DATA EXTRACT:
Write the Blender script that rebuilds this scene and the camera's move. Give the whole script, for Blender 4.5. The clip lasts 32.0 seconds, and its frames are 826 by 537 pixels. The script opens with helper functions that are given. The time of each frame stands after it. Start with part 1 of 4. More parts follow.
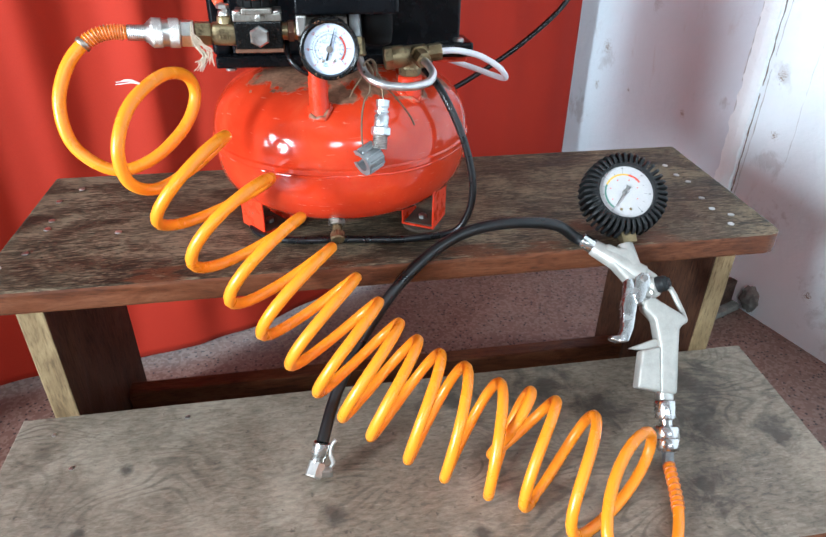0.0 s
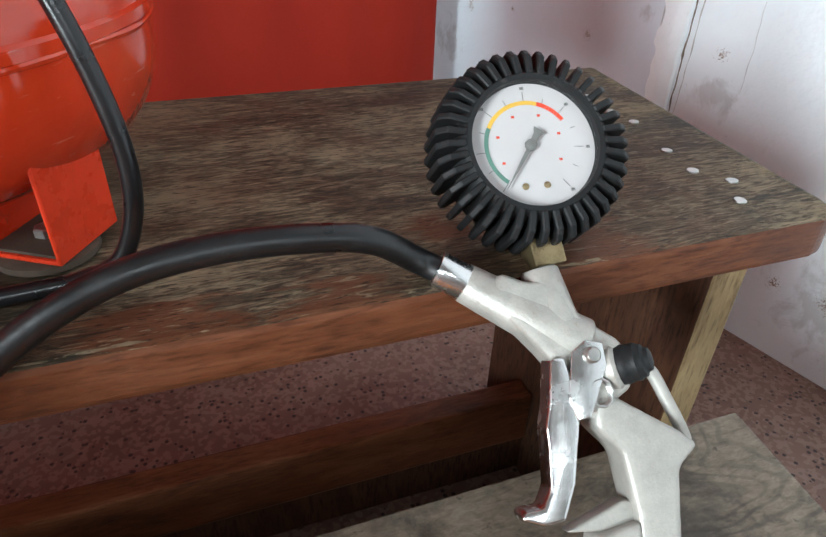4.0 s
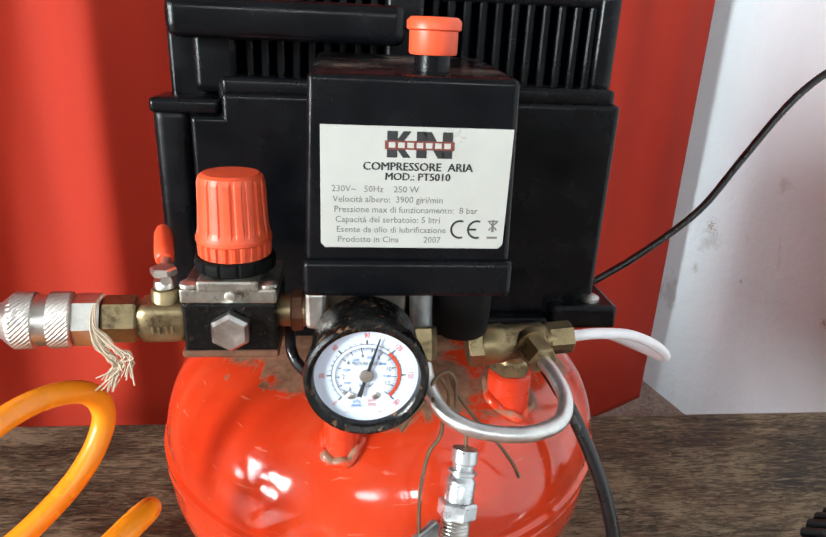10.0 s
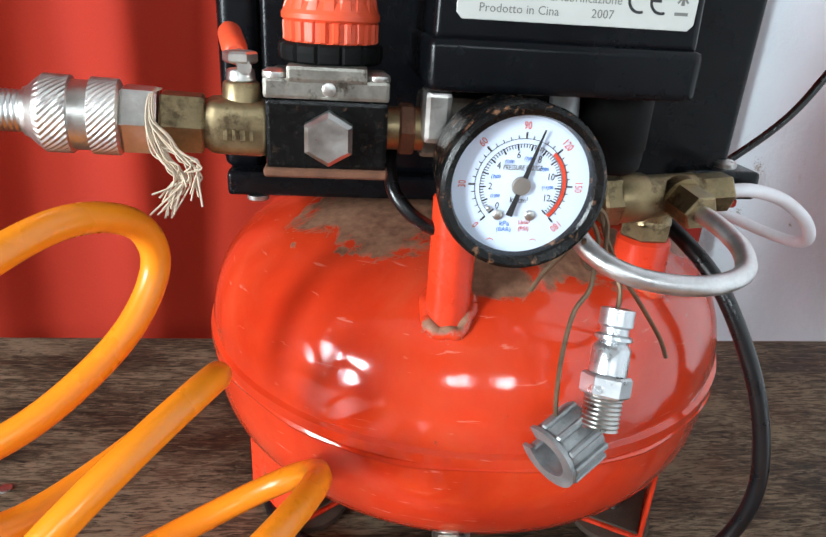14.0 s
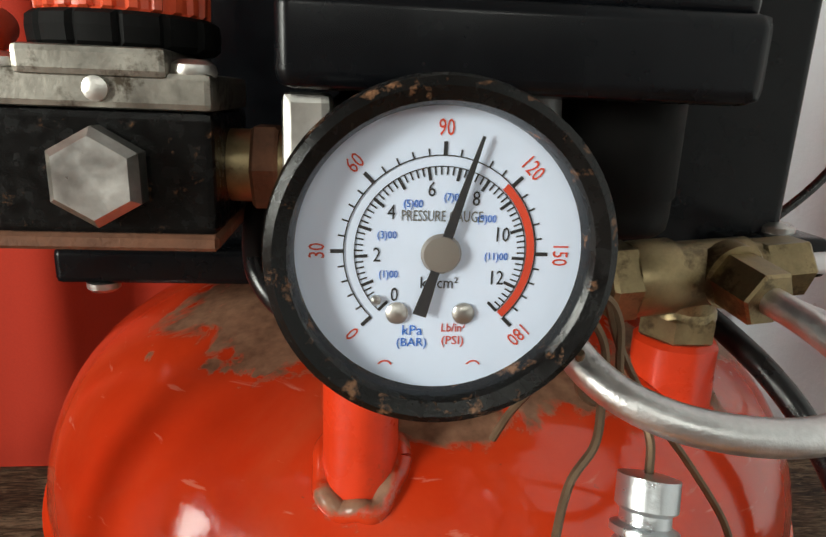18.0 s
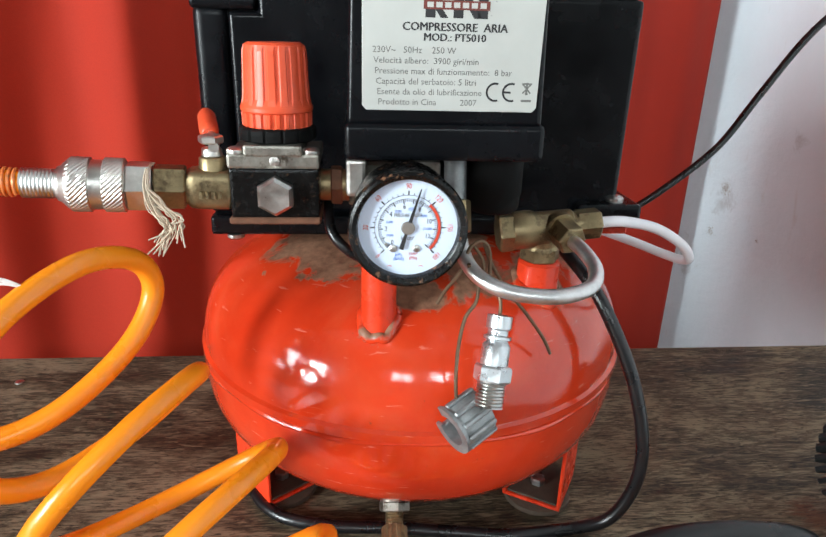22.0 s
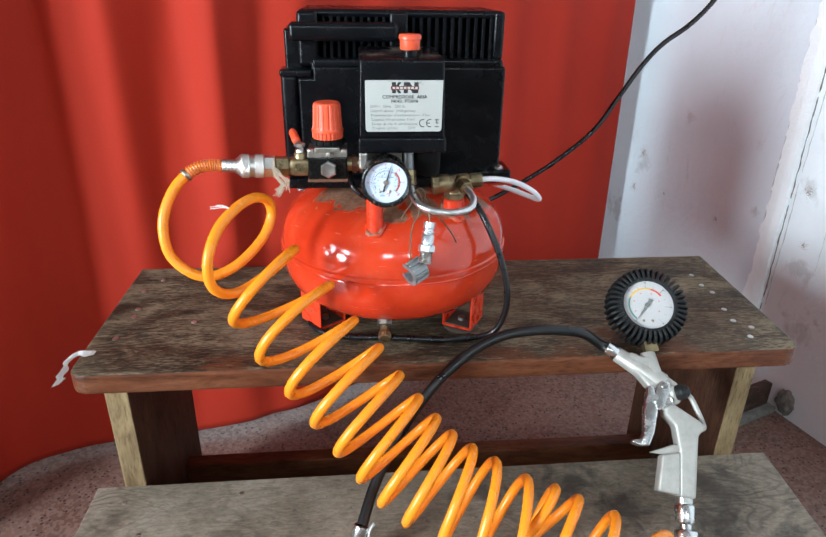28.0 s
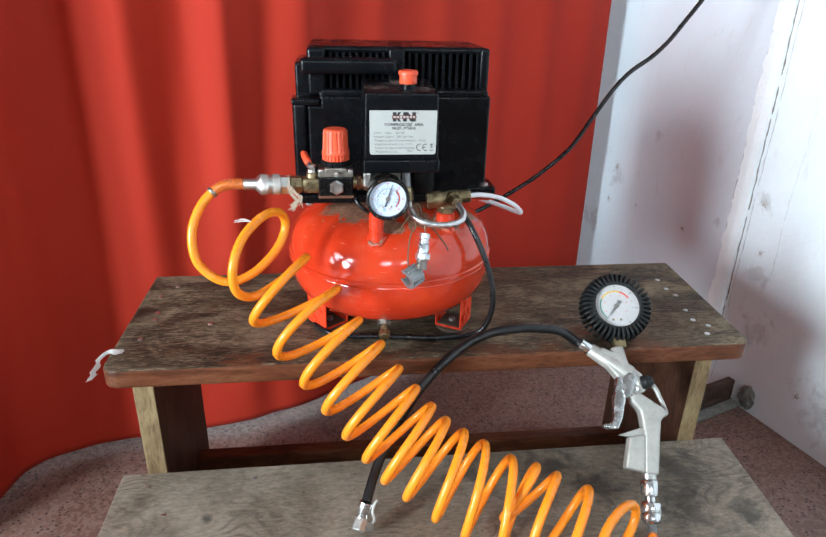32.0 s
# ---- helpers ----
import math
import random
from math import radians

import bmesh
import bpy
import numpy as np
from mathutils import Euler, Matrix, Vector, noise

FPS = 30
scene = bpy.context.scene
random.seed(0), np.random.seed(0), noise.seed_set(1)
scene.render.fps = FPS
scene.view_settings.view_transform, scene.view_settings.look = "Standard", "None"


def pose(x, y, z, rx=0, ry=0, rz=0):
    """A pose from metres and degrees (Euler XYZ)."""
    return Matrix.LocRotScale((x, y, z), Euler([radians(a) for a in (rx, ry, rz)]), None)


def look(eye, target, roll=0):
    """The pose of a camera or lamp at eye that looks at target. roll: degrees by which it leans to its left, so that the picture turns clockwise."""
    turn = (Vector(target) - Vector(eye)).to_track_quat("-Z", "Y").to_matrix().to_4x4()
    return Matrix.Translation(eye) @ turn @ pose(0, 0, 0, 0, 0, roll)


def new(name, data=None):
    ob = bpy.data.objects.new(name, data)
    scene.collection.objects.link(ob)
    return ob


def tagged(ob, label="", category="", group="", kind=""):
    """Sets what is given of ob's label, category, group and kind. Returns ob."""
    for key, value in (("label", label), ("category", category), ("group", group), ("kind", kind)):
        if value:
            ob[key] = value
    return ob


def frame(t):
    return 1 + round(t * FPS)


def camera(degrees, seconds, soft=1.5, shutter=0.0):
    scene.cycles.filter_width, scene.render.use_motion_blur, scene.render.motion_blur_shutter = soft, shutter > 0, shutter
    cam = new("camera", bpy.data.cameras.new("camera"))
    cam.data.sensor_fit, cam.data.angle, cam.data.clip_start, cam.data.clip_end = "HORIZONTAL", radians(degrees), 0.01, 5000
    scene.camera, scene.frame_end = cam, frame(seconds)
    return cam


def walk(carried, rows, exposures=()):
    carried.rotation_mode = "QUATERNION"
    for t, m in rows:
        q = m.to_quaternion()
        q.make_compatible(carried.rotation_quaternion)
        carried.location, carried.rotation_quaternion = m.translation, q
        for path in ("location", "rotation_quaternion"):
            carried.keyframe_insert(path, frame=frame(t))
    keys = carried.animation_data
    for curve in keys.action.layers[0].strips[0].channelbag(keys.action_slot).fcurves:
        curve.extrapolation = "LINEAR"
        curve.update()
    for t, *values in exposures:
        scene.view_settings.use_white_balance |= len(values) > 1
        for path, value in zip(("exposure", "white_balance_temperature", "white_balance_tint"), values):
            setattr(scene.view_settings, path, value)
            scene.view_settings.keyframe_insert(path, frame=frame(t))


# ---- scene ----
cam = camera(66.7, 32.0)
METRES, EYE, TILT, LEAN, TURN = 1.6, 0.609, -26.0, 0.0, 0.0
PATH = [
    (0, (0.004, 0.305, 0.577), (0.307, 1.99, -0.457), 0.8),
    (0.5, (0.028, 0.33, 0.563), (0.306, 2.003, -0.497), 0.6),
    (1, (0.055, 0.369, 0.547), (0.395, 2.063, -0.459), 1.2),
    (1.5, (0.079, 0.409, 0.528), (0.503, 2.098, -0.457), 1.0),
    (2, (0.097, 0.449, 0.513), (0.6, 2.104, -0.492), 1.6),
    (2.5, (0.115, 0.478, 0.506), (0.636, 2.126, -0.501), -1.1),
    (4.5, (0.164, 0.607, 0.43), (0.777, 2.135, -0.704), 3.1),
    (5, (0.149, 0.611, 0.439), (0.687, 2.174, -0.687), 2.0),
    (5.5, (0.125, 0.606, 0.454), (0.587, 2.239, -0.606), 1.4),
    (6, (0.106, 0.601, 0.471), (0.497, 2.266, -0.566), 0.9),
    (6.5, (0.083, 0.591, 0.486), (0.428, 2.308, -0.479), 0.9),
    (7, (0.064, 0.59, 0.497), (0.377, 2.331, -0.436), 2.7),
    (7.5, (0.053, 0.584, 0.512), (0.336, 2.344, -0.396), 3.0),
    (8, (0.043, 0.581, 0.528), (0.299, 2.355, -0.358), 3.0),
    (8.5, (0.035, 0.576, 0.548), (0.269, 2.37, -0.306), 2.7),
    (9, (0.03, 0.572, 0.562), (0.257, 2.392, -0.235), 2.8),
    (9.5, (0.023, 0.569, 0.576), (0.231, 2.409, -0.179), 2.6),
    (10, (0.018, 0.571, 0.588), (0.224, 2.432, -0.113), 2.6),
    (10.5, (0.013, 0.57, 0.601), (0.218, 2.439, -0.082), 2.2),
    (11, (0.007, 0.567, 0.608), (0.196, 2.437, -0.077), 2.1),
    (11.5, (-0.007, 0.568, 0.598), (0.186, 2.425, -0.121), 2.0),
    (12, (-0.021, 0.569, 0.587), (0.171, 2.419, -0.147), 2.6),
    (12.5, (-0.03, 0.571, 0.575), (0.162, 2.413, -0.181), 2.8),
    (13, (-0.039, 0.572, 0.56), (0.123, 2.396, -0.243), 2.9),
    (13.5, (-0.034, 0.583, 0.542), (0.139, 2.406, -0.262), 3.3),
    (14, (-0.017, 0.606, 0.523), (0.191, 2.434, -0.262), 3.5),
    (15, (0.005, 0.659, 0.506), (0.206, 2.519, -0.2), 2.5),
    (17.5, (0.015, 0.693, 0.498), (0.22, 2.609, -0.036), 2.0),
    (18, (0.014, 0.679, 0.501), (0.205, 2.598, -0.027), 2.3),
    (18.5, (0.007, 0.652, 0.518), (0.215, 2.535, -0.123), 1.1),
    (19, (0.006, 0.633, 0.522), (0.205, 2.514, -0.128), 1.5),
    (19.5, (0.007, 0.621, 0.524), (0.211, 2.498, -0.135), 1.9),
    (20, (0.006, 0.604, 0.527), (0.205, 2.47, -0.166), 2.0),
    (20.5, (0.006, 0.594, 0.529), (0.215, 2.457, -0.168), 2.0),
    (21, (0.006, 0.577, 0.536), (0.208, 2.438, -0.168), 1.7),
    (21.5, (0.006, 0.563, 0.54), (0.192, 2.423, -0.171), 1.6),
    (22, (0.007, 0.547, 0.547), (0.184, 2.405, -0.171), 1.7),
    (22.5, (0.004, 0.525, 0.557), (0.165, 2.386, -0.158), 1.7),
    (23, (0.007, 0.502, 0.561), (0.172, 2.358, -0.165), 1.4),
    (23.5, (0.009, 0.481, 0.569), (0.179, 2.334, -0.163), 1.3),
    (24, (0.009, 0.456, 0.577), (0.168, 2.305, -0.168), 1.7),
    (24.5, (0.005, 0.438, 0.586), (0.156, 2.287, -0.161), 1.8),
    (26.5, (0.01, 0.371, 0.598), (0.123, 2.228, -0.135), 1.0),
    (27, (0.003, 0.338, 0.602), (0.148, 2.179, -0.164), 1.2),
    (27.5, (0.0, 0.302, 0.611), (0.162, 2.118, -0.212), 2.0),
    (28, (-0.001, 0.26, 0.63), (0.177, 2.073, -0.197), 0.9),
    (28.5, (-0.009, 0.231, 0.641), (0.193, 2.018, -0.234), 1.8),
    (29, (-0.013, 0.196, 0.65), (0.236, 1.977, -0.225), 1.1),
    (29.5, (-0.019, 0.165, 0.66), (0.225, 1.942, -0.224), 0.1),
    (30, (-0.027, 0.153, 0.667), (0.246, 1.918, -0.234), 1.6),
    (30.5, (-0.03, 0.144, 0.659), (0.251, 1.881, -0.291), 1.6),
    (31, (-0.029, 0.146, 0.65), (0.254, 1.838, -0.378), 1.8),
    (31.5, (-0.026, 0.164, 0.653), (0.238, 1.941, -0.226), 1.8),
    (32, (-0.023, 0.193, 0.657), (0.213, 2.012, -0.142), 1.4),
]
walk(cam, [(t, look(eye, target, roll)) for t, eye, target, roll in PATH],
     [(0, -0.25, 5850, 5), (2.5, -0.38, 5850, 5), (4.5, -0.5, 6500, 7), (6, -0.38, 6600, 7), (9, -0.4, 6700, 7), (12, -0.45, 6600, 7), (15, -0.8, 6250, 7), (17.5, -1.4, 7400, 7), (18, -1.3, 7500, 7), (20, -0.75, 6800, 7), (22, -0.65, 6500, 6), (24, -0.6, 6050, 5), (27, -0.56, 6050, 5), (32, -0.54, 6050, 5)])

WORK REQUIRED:
Take the material above from its first line through the line holding "of a camera" and set it down exactly, without the pictures.

EXERCISE ANSWER:
Write the Blender script that rebuilds this scene and the camera's move. Give the whole script, for Blender 4.5. The clip lasts 32.0 seconds, and its frames are 826 by 537 pixels. The script opens with helper functions that are given. The time of each frame stands after it. Start with part 1 of 4. More parts follow.
0.0 s
4.0 s
10.0 s
14.0 s
18.0 s
22.0 s
28.0 s
32.0 s
# ---- helpers ----
import math
import random
from math import radians

import bmesh
import bpy
import numpy as np
from mathutils import Euler, Matrix, Vector, noise

FPS = 30
scene = bpy.context.scene
random.seed(0), np.random.seed(0), noise.seed_set(1)
scene.render.fps = FPS
scene.view_settings.view_transform, scene.view_settings.look = "Standard", "None"


def pose(x, y, z, rx=0, ry=0, rz=0):
    """A pose from metres and degrees (Euler XYZ)."""
    return Matrix.LocRotScale((x, y, z), Euler([radians(a) for a in (rx, ry, rz)]), None)


def look(eye, target, roll=0):
    """The pose of a camera or lamp at eye that looks at target. roll: degrees by which it leans to its left, so that the picture turns clockwise."""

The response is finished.